Directory deleted successfully. Starting Fresh.


#### Compile and run

On the first run, the model will compile for the NPU before executing the inference. It's best to run the following cell again if you want to see better inference times.

In [13]:
install_dir = os.environ['RYZEN_AI_INSTALLATION_PATH']
config_file_path = os.path.join(install_dir, 'voe-4.0-win_amd64', 'vaip_config.json') # Path to the NPU config file

aie_options = onnxruntime.SessionOptions()

aie_session = onnxruntime.InferenceSession(
    model.SerializeToString(),
    providers=['VitisAIExecutionProvider'],
    sess_options=aie_options,
    provider_options = [{'config_file': config_file_path,
                         'cacheDir': cache_directory,
                         'cacheKey': 'hello_cache'}]
)



In [14]:
# Run Inference
start = timer()
npu_results = aie_session.run(None, {'input': input_data})
npu_total = timer() - start

Let's gather our results and see what we have

In [15]:
print(f"CPU Execution Time: {cpu_total}")
print(f"NPU Execution Time: {npu_total}")

CPU Execution Time: 0.11257850000004055
NPU Execution Time: 0.08555689999997185


**Note:** For a model this small in size, you likely won't see much of a performance gain when using the NPU versus the CPU. 

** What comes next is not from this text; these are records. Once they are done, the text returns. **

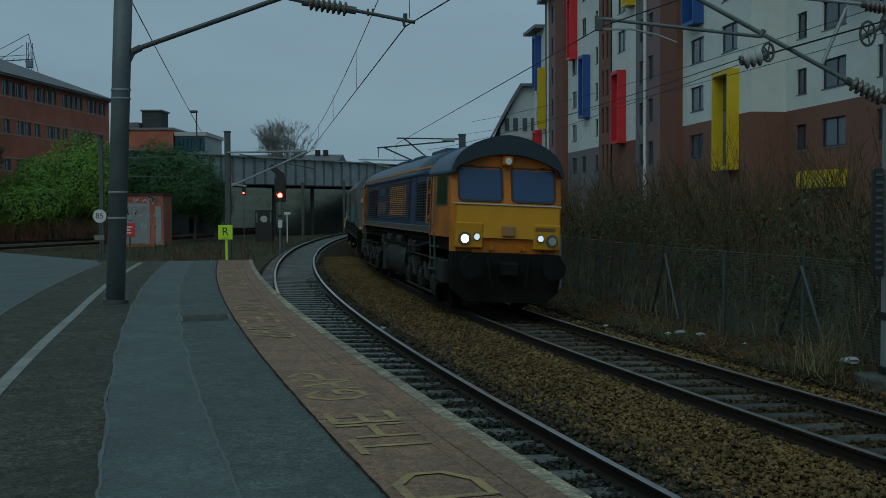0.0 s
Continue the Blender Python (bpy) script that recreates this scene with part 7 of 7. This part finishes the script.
def stones(name, label, mat, n, place, size, seed, kind_count=7):
    """Crushed stone, piece by piece, as one mesh."""
    rng = np.random.default_rng(seed)
    shapes = []
    ico = bmesh.new()
    bmesh.ops.create_cube(ico, size=1.35)
    bmesh.ops.triangulate(ico, faces=ico.faces)
    base = np.array([v.co[:] for v in ico.verts])
    tri = np.array([[v.index for v in f.verts] for f in ico.faces])
    ico.free()
    for _ in range(kind_count):
        b = base * rng.uniform(0.5, 1.25, (len(base), 1)) * rng.uniform(0.5, 1.4, (1, 3)) + rng.uniform(-0.28, 0.28, base.shape)
        shapes.append(b)
    pos = place(rng, n)
    n = len(pos)
    sz = size * rng.uniform(0.55, 1.25, n)
    k = rng.integers(0, kind_count, n)
    q = rng.normal(size=(n, 4))
    q /= np.linalg.norm(q, axis=1, keepdims=True)
    w, x, y, z = q.T
    R = np.stack([np.stack([1 - 2 * (y * y + z * z), 2 * (x * y - z * w), 2 * (x * z + y * w)], -1), np.stack([2 * (x * y + z * w), 1 - 2 * (x * x + z * z), 2 * (y * z - x * w)], -1), np.stack([2 * (x * z - y * w), 2 * (y * z + x * w), 1 - 2 * (x * x + y * y)], -1)], 1)
    V = np.einsum("nij,nvj->nvi", R, np.array(shapes)[k]) * sz[:, None, None]
    V[:, :, 2] *= 0.75
    V += pos[:, None, :]
    nv = len(base)
    F = (tri[None, :, :] + (np.arange(n) * nv)[:, None, None]).reshape(-1, 3)
    me = bpy.data.meshes.new(name)
    V = V.reshape(-1, 3)
    me.vertices.add(len(V))
    me.vertices.foreach_set("co", V.ravel())
    me.loops.add(len(F) * 3)
    me.loops.foreach_set("vertex_index", F.ravel().astype(np.int32))
    me.polygons.add(len(F))
    me.polygons.foreach_set("loop_start", np.arange(0, len(F) * 3, 3, dtype=np.int32))
    me.update(calc_edges=True)
    me.validate()
    me.materials.append(M[mat])
    return tagged(new(name, me), label, "ballast", kind="stuff")


BX = np.array([-1.46, -0.75, 0.6, 0.85, 1.3, 2.6, 3.05, 3.3, 4.5, 4.75, 5.3, 6.1])
BZ = np.array([-0.21, -0.20, -0.20, -0.19, -0.12, -0.10, -0.17, -0.21, -0.21, -0.19, -0.17, -0.34])
LINE_S = np.array([-10.0 + 0.5 * i for i in range(240)])
LINE_P = np.array([on_line(s)[:2] for s in LINE_S])
LINE_H = np.array([heading(s) for s in LINE_S])


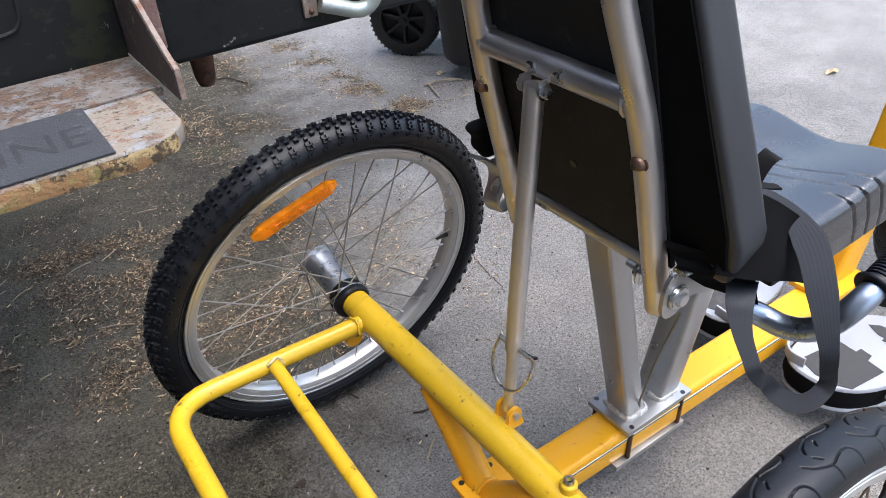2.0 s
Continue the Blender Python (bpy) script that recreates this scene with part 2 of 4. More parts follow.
    l.new(math_node("MULTIPLY", rng_map(mn.outputs[0], 0.56, 0.68, 0.0, 0.55), amt), moss.inputs["Factor"])
    l.new(mix.outputs["Result"], moss.inputs["A"])
    moss.inputs["B"].default_value = (0.085, 0.095, 0.045, 1)
    l.new(moss.outputs["Result"], b.inputs["Base Color"])
    b.inputs["Roughness"].default_value = 0.78
    l.new(rng_map(amt, 0.0, 0.8, 0.48, 0.05), b.inputs["Specular IOR Level"])
    h = math_node("ADD", math_node("MULTIPLY", hollow.outputs[0], 1.6), fine.outputs[0])
    bp = n.new("ShaderNodeBump")
    bp.inputs["Strength"].default_value, bp.inputs["Distance"].default_value = 0.9, 0.003
    l.new(h, bp.inputs["Height"])
    l.new(bp.outputs[0], b.inputs["Normal"])
    return m


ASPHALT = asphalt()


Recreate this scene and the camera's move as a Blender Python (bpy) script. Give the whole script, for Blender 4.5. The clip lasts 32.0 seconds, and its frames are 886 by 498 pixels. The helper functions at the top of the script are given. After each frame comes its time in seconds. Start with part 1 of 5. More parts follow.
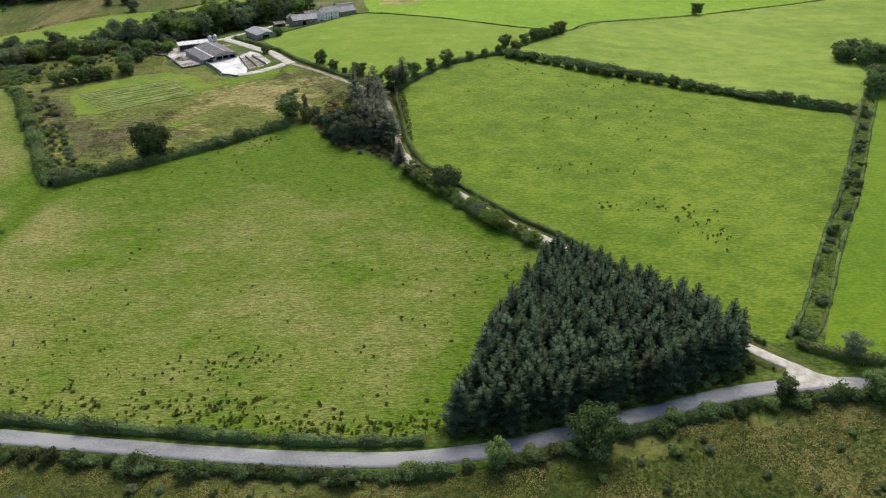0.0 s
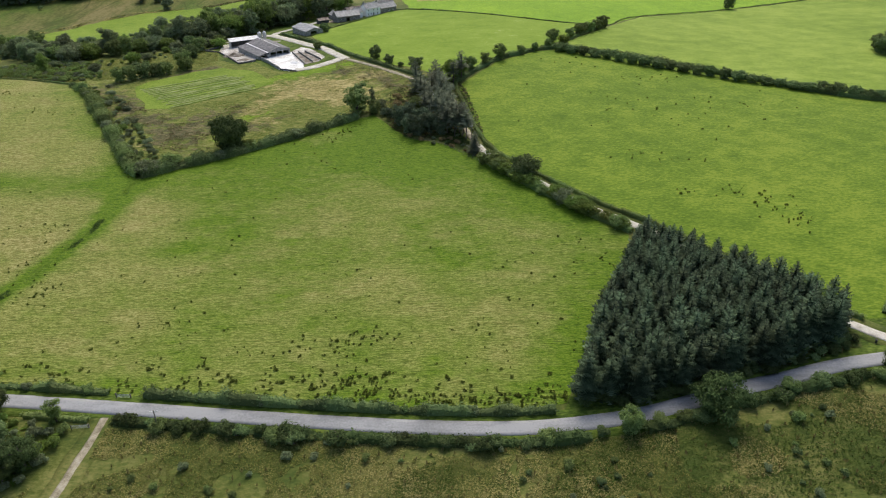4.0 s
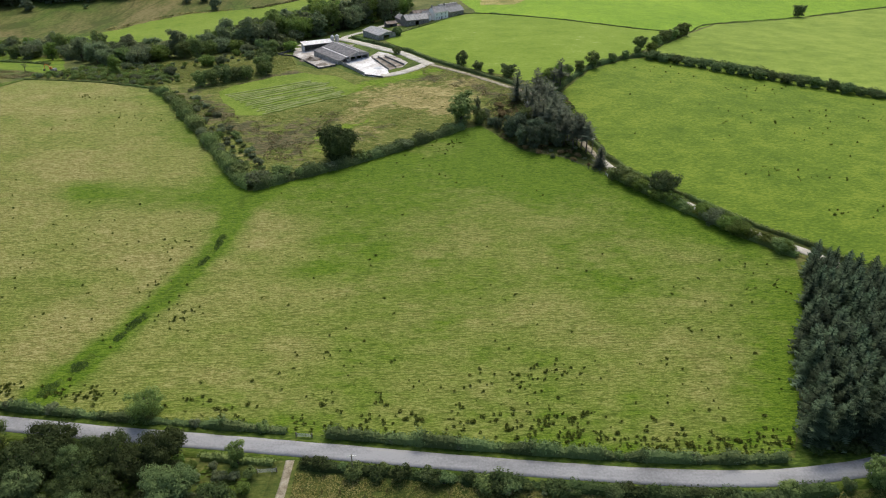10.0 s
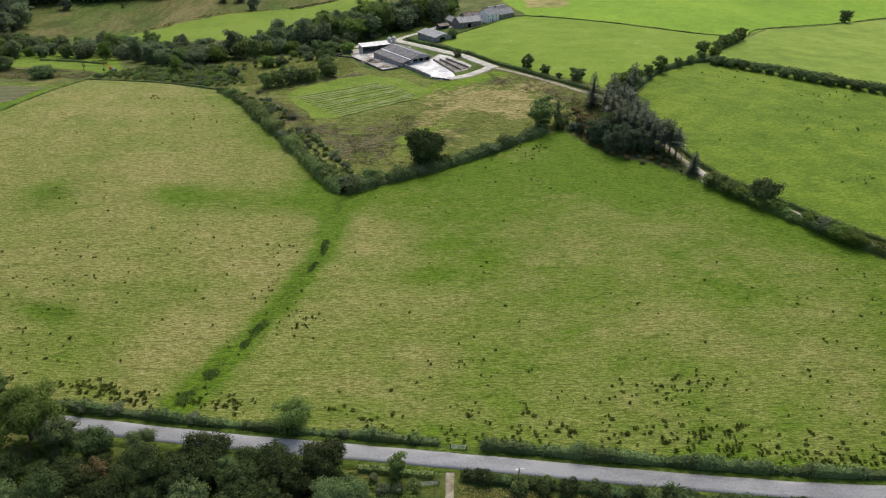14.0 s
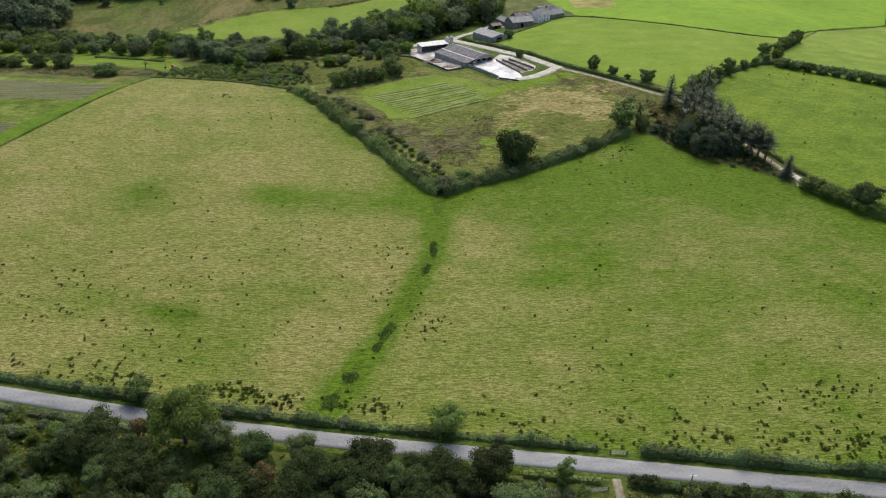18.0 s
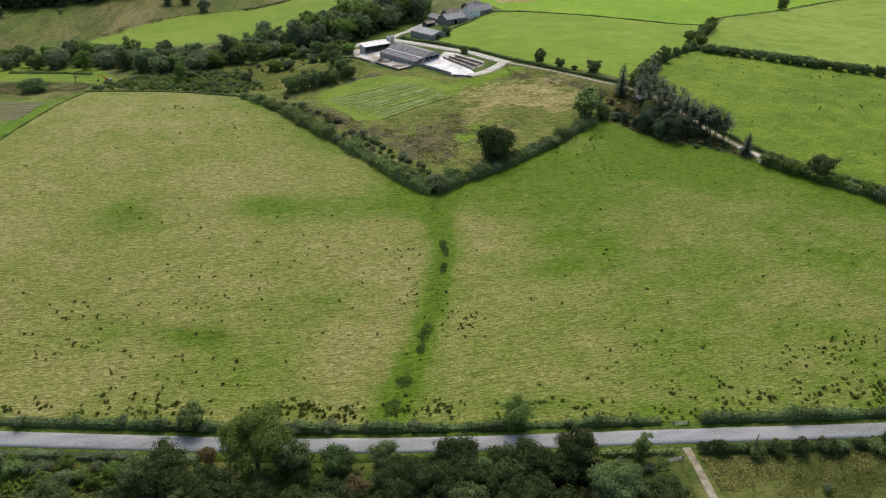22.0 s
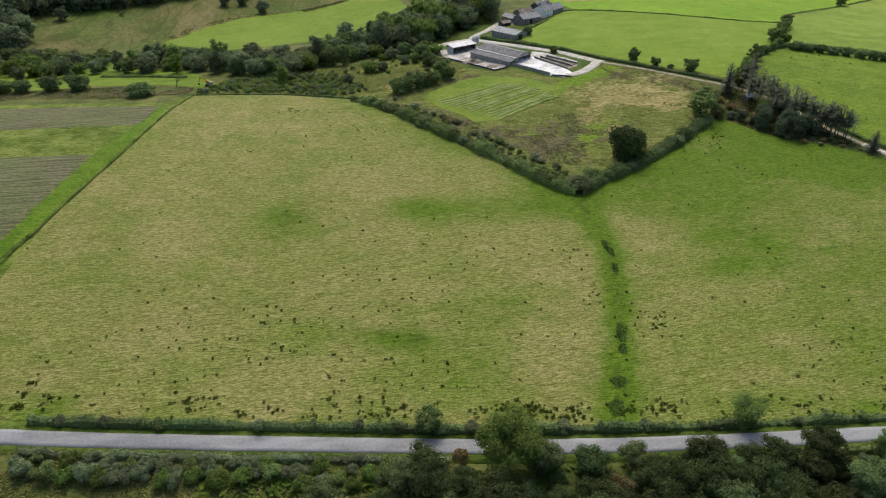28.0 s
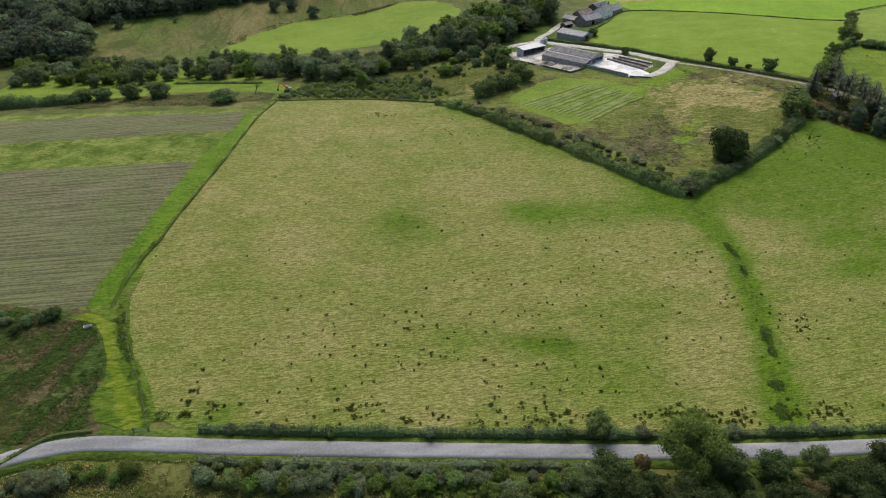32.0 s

Let's take a look at running the model on the NPU lots of times so that we can see the NPU being utilized.
To do this, make sure to have Task Manager opened in a window you can see when you run the next cell.

In [16]:
iterations = 50 # edit this for more or less

for i in range(iterations):
    npu_results = aie_session.run(None, {'input': input_data})



And there you have it. Your first model running on the NPU. We recommend trying a more complex model like ResNet50 or a custom model to compare performance and accuracy on the NPU.